『金色の流れの中で』(中村真里子)

「君に責任はない」
もう一度言った。
「君に責任はないよ、まだ」
(p53)

大胆に空白を配置したカバーデザインが目を引きます。イラストは今日マチ子です。
時は1964年。小学6年生の木綿子は、近所の川が金色に光る場面を目撃したことをきっかけに、「川の下の変な人」と呼ばれている浮浪者の和也さんと知り合います。
見た目はきれいだけど実は破傷風菌など汚いものが混在している川が金色に光り、そこに巨大な魚影が見えるというイメージが鮮烈です。
主人公の木綿子は、食べ物の好き嫌いが激しく、人間の好き嫌いが激しく、本を読むことが好きな、そんな子です。

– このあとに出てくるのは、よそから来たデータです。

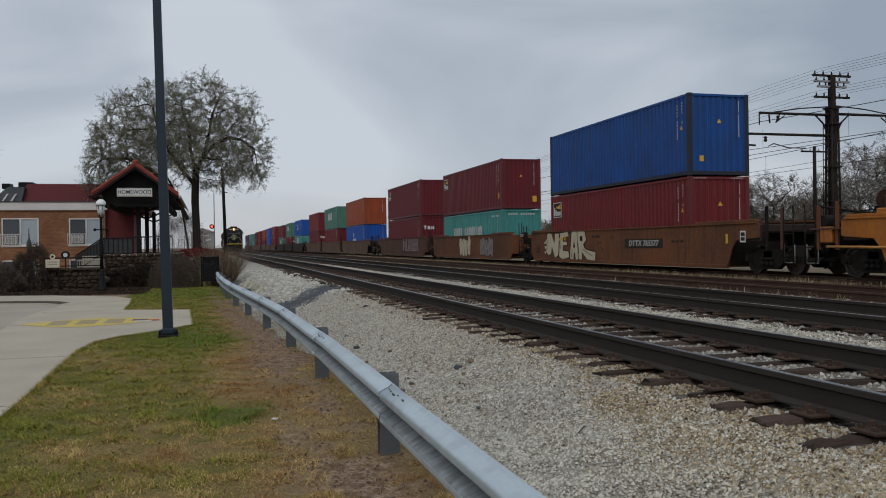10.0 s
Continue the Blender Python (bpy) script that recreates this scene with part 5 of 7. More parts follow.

木綿子は自称2030年から来た未来人の和也さんと気が合い、家族関係の悩みなどを相談します。
1964年の過去と2030年の未来、このふたつの時代の共通点は、カタストロフから約20年後であることです。当事者の記憶はまだ生々しいけど、それを知らない若い世代には遠く感じられる、微妙な時期となっています。
木綿子の父親は、食卓で唐突に大陸で中国人をたくさん殺した自慢を始めます。母親はそのことに拒否反応をみせる木綿子を叱りつけ、「戦争がいやだなんて、そんなの当たり前じゃないの。戦争なんか、いやに決まっている。だから、敵をやっつけてさっさと終わりにしなきゃなんないでしょ」と、ある意味真面目で筋道は通っている理屈をまくしたてます。
木綿子の両親の態度は、当時の大人としては非常に凡庸なものです。その凡庸さが、リアルでおぞましいです。過去は美化されがちなもので、戦時中も大部分の人が内心では戦争に反対していたかのような印象を与える戦争児童文学も散見されます。普通の人は普通にそこそこ真面目に戦争協力していたという事実は、しつこく語り伝えていく必要があります。
一方、未来人の和也さんは、彼にとって約20年前のカタストロフ時に醸成された「つながりあって、ひとつにまとまってがんばろう」という空気への違和感を表明します。
絆は全体主義につながり凡庸な悪は戦争につながると、反戦平和を訴えようという意図は、当然この作品にはあるのでしょう。しかし、この作品で描かれているのは公憤ではありません。そうしたものへの嫌悪感は、あくまで好き嫌いの激しい少女の親や同級生に対する私怨であるとしている節度が、この作品の美点です。情景描写の美しさも相まって、感受性の鋭い子どもの心の揺れを描いた児童文学としてたいへん優れた作品になっています。